Wednesday, August 24, 2011

Masks Really Shouldn't be Allowed Near Children

I'm not scared of many things. In fact, I can really only think of one thing that truly terrifies me, and only one other thing that makes me nervous. Neither one shall be mentioned here, because I don't trust you people to be nice about it.

As a child however, I had a horrible, paralyzing fear of masks. Not just scary ones, either. Any mask could send me spiraling into a gibbering, wide-eyed black hole of terror. On Halloween, if I saw someone down the street in a mask, I would run into my house and hide under the table. I never dropped my candy, though, because even a four-year-old realizes that some things have priority over fear.

One boy I grew up with knew of my fear, and thought it was a hoot and a half. Jason would chase me around his house, wearing the scariest mask he could find. I never thought about turning around and punching him, but now I wish I had. He was very rude.

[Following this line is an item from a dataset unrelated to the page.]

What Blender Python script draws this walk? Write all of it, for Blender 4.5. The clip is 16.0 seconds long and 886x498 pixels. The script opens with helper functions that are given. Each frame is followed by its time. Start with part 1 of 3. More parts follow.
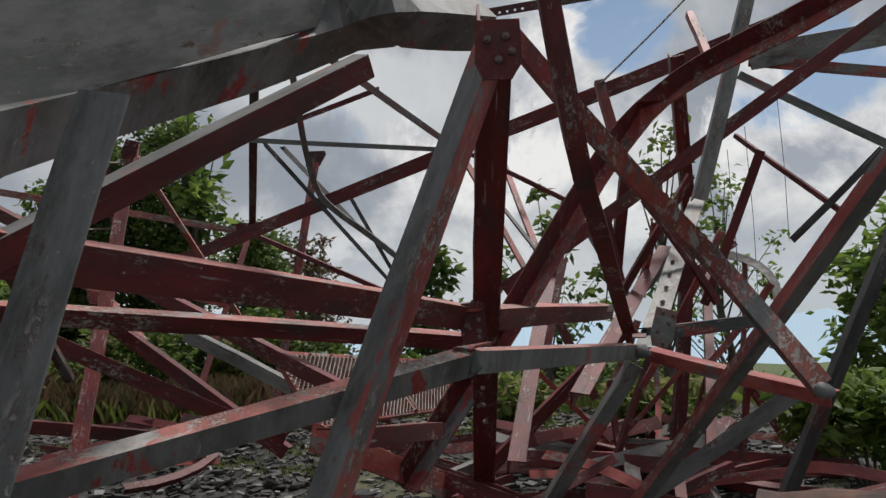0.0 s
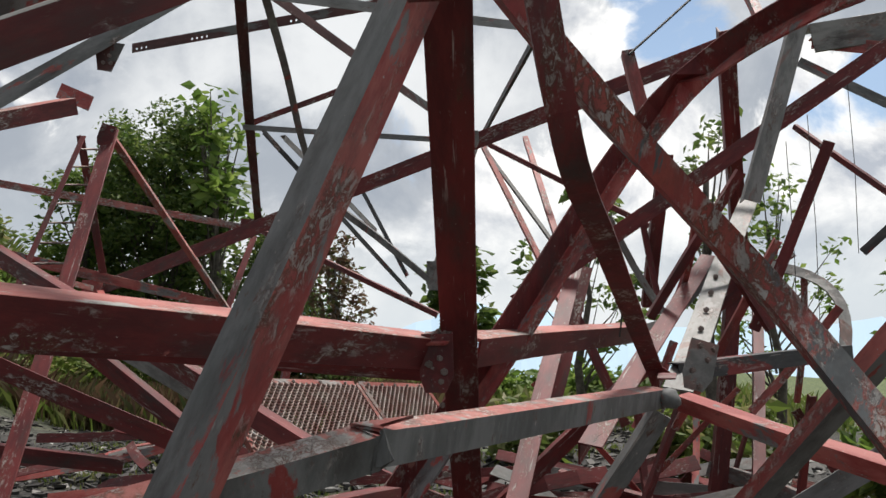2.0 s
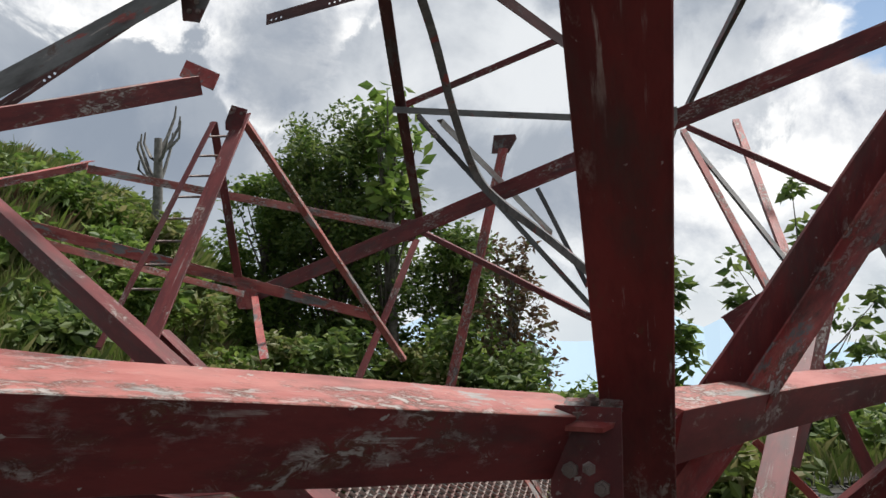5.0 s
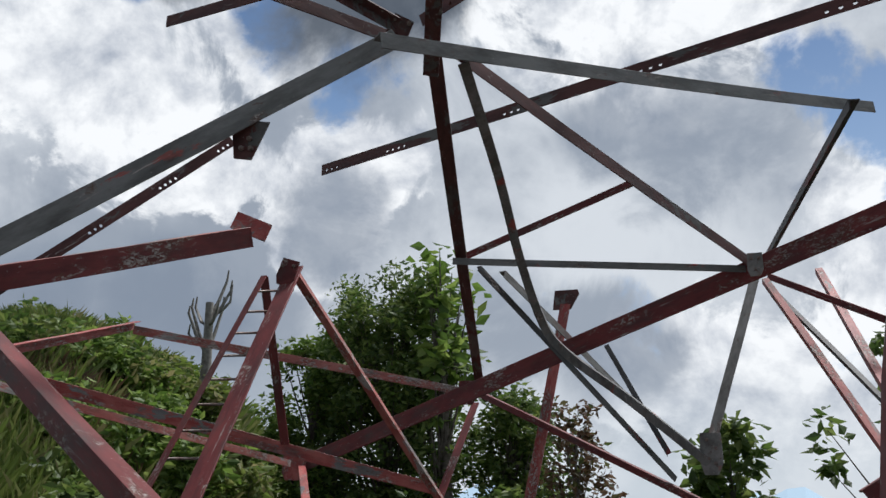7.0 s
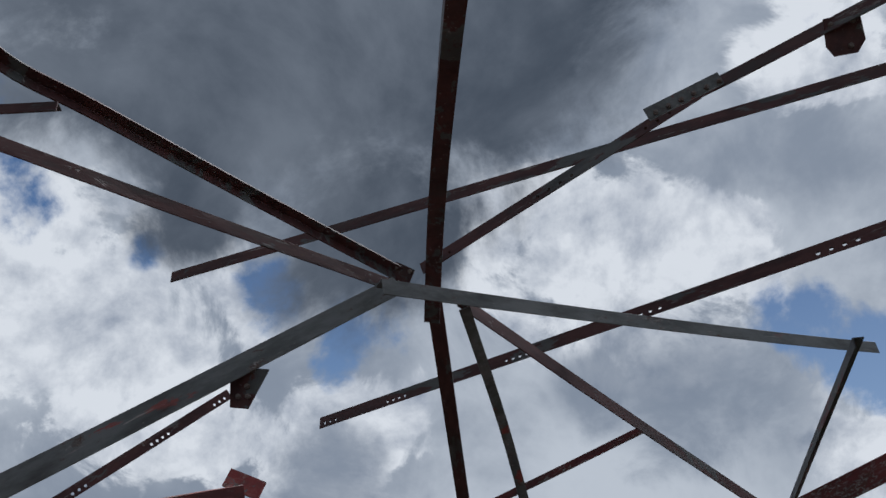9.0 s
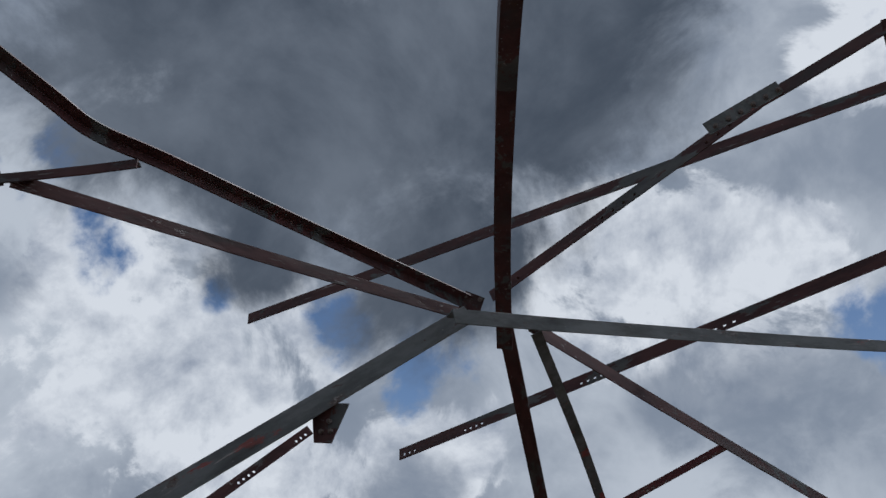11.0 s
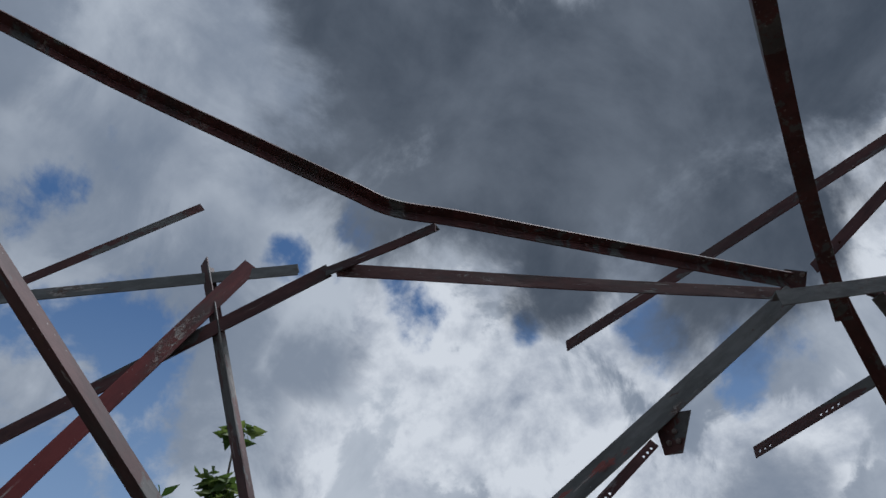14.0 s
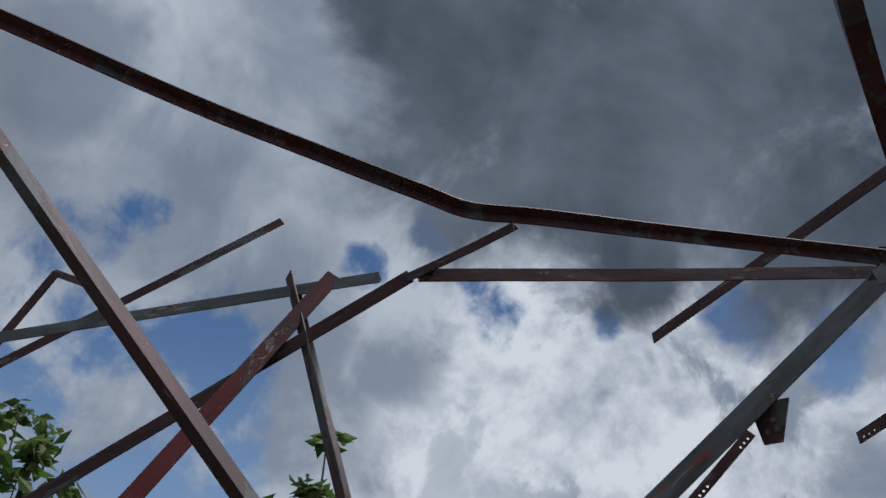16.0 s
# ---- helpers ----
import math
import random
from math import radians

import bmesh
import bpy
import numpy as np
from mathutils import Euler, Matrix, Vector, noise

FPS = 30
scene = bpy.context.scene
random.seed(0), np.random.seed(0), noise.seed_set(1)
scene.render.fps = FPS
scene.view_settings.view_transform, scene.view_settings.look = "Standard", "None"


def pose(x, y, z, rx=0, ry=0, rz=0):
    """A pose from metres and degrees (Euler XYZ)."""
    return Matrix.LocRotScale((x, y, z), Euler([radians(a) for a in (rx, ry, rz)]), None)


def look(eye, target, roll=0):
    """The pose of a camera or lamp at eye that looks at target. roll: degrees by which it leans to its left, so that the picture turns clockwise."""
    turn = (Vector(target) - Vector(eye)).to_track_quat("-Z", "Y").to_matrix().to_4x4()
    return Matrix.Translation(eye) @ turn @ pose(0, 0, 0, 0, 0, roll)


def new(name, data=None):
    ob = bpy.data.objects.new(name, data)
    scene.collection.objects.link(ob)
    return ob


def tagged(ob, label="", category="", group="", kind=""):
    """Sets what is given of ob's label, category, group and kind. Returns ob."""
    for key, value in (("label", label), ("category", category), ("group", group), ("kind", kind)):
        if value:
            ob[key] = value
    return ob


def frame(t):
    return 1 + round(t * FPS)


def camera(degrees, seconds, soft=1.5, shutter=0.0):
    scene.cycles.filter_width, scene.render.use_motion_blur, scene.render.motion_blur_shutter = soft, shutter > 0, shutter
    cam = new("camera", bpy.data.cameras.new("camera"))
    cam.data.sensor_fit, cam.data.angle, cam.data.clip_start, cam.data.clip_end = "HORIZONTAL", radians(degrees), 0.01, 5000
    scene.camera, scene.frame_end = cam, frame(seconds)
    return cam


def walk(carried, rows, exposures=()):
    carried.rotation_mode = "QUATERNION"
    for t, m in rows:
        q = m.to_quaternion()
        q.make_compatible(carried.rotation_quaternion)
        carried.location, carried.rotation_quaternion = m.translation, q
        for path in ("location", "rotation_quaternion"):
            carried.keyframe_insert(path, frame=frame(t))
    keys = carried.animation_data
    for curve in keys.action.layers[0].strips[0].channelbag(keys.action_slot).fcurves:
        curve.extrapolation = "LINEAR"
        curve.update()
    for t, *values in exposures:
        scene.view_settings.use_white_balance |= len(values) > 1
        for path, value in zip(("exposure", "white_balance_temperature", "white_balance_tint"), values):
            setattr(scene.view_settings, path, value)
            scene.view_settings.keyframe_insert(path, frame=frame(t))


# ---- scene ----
cam = camera(55.0, 16.0)
PATH = [
    (0, (0.272, 0.299, 1.395), (0.198, 2.287, 1.601), -2.0),
    (0.5, (0.437, 0.531, 1.394), (0.4, 2.52, 1.6), -1.5),
    (1, (0.525, 0.817, 1.428), (0.472, 2.806, 1.636), -1.0),
    (1.5, (0.534, 1.178, 1.495), (0.413, 3.164, 1.7), -0.6),
    (2, (0.583, 1.484, 1.558), (0.404, 3.466, 1.763), -0.5),
    (2.5, (0.685, 1.793, 1.585), (0.432, 3.766, 1.796), 0.1),
    (3, (0.762, 2.143, 1.605), (0.46, 4.109, 1.815), 0.2),
    (3.5, (0.73, 2.46, 1.638), (0.406, 4.422, 1.851), 0.5),
    (4, (0.682, 2.755, 1.674), (0.322, 4.711, 1.884), 0.5),
    (4.5, (0.609, 2.979, 1.665), (0.064, 4.892, 1.872), 0.9),
    (4.7, (0.564, 3.073, 1.669), (-0.026, 4.973, 1.873), 1.4),
    (6.8, (0.161, 3.74, 1.714), (-0.546, 5.521, 2.286), 1.6),
    (7, (0.151, 3.765, 1.716), (-0.554, 5.538, 2.315), 1.5),
    (7.5, (0.126, 3.827, 1.722), (-0.56, 5.552, 2.468), 1.4),
    (8, (0.106, 3.864, 1.72), (-0.542, 5.485, 2.697), 1.1),
    (8.3, (0.096, 3.866, 1.713), (-0.517, 5.449, 2.77), 0.5),
    (8.5, (0.089, 3.867, 1.707), (-0.529, 5.423, 2.802), 0.5),
    (8.7, (0.083, 3.869, 1.702), (-0.529, 5.41, 2.82), 0.4),
    (10.8, (0.089, 3.8, 1.661), (-0.617, 5.248, 2.845), 0.1),
    (11, (0.093, 3.795, 1.658), (-0.642, 5.226, 2.846), -0.0),
    (11.5, (0.103, 3.783, 1.651), (-0.763, 5.129, 2.85), 0.5),
    (12, (0.095, 3.773, 1.65), (-0.899, 5.025, 2.852), -0.7),
    (12.5, (0.087, 3.763, 1.65), (-0.998, 4.932, 2.855), -0.5),
    (13, (0.087, 3.752, 1.649), (-1.079, 4.834, 2.861), -0.0),
    (13.5, (0.087, 3.742, 1.648), (-1.128, 4.762, 2.866), -0.1),
    (14, (0.087, 3.732, 1.647), (-1.151, 4.721, 2.867), 0.3),
    (14.5, (0.087, 3.721, 1.647), (-1.159, 4.695, 2.871), -0.3),
    (15, (0.084, 3.717, 1.647), (-1.201, 4.65, 2.863), 0.4),
    (15.5, (0.081, 3.712, 1.647), (-1.236, 4.586, 2.872), 0.3),
    (16, (0.078, 3.708, 1.647), (-1.262, 4.554, 2.867), 0.6),
]
EXPOSURES = [(0.0, -0.25, 6600, 10), (1.5, 0.3, 6700, 10), (4.5, 0.24, 6600, 10), (7.0, -0.02, 6250, 10), (8.3, -0.4, 6000, 10), (11.0, -0.5, 5900, 10), (16.0, -0.6, 5850, 10)]
walk(cam, [(t, look(eye, target, roll)) for t, eye, target, roll in PATH], EXPOSURES)

# ---- light ----
world = bpy.data.worlds.new("sky")
scene.world = world
world.use_nodes = True
SUN_EL, SUN_ROT = radians(66), radians(35)

# cloud masses and clear gaps: azimuth from +y, elevation, radius, in degrees
HEAVY = ((-50.3, 48.9, 11), (-36.6, 44.8, 12), (-29.5, 38.5, 9), (-42.1, 34.8, 4), (-23.7, 49.6, 11), (-39.8, 41.5, 9), (-28.8, 40.1, 6), (-29.1, 43.9, 10), (-43.9, 33.4, 2.5))
CUMULUS = ((-47.8, 25.9, 9), (-37, 23.3, 5.5), (-27.4, 22.5, 4.5), (-11.4, 34, 6), (-1.4, 31.4, 4.5), (-51.7, 30, 5), (10.5, 43.5, 4), (-50.1, 28.4, 8), (-61, 24.1, 3.5), (-38.6, 26.7, 6), (-47, 25.4, 8), (-30.9, 21.5, 6), (5.3, 20.1, 5), (-0.9, 7.7, 6), (-5.5, 29.6, 6), (-5.9, 6.7, 6), (7.4, 19.6, 4), (21.8, 11.3, 6), (22, 4.4, 5), (6.7, 10.8, 6))
CLEAR_GAPS = ((-84.2, 35.9, 2.8), (-74.5, 29.6, 5.5), (-77, 22.9, 8), (-86, 25, 8), (-58, 39.1, 2), (-54.6, 35, 1.6), (-44.6, 32.1, 1.4), (-35.6, 30.7, 1.8), (-29, 27.2, 2.2), (-64.5, 36.4, 1.5), (-74.4, 30.2, 3), (-35.3, 30.5, 2.4), (-27.8, 28.5, 3), (4.4, 27.8, 2.8), (8.3, 24.9, 3), (-53.8, 33.8, 2.5), (11.8, 19.3, 2.8), (17.6, 14.2, 2.2), (23.6, 15.8, 2.5))
CLOUD_BASES = ((-71, 32, 6), (-66, 24, 5), (-80, 38, 5), (-4.7, 24.8, 5.5), (0.5, 22.4, 4.5), (-10.3, 24.6, 3), (-29.5, 19.2, 4), (-39.8, 12.6, 5), (-17.8, 11.8, 5), (-10.3, 10.7, 4), (-48, 13, 4), (-61.3, 29.6, 3.2), (-81.3, 40.3, 5), (-91.4, 44.1, 5), (-16.9, 11.1, 4), (-8.2, 10.1, 3))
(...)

Perhaps the worst experience came the first Halloween after we moved to our new house. I was four. The mask fear still ran strong, and it took my mother thirty minutes to coax me out of the house. Finally we started doing the rounds, and I finally relaxed. Mayhaps the people in this neighborhood didn't let people walk around in masks! This truly made my night.

Of course all that joy was destroyed. On the end of the street sat a large-ish house, and the family there put on shows every Halloween. This time it happened to be Frankenstein. The wife played Dr. Frankenstein while her husband was the monster. At first the show didn't bother me. The monster remained under a white sheet, so for all I knew he was just a regular guy. I couldn't have been more wrong.

The monster emerged from the sheet. He had a green mask on. Slowly he trudged among the crowd, handing out candy to the other children. I quivered from terror, finally giving up all semblance of dignity and literally climbing up my mother to perch on her head. From there, I screamed. And screamed. And screamed. The man tried to calm me down by taking off his mask. It was the wrong thing to do.

Now, not only did he have a grotesque green face, but HE COULD REMOVE IT. Underneath he wore a human facade that I just KNEW meant that he was trying to take over the planet. For all I knew, everyone was part of this master race of face-removers. Only my mother was safe, and so I remained on her head. And kept screaming.

People had one of two reactions: laughter at the poor, deranged child, or sympathy. My mother had to walk home with me on her head, and when we got home I immediately scurried under the table. It took her two hours to get me out, and the next year I refused to go trick-or-treating. Good thing, too. I heard that year's show was something involving werewolves.

Now, I am quite fine with masks. They don't frighten me. Except those potato sack ones. Something about those just freaks me out. I don't know why. But when I watched The Strangers, I ended up under the table again. Potato sack masks are just unnatural.

UPDATE: This is a picture of Jason, that evil, evil boy who traumitized me.



I will get you back. One day, Jason, when you least expect it, I will leap onto your head and screech like a velociraptor. It does not matter that I haven't seen you in who-knows-how-long. It will happen. And when it does, you will be very, very sorry.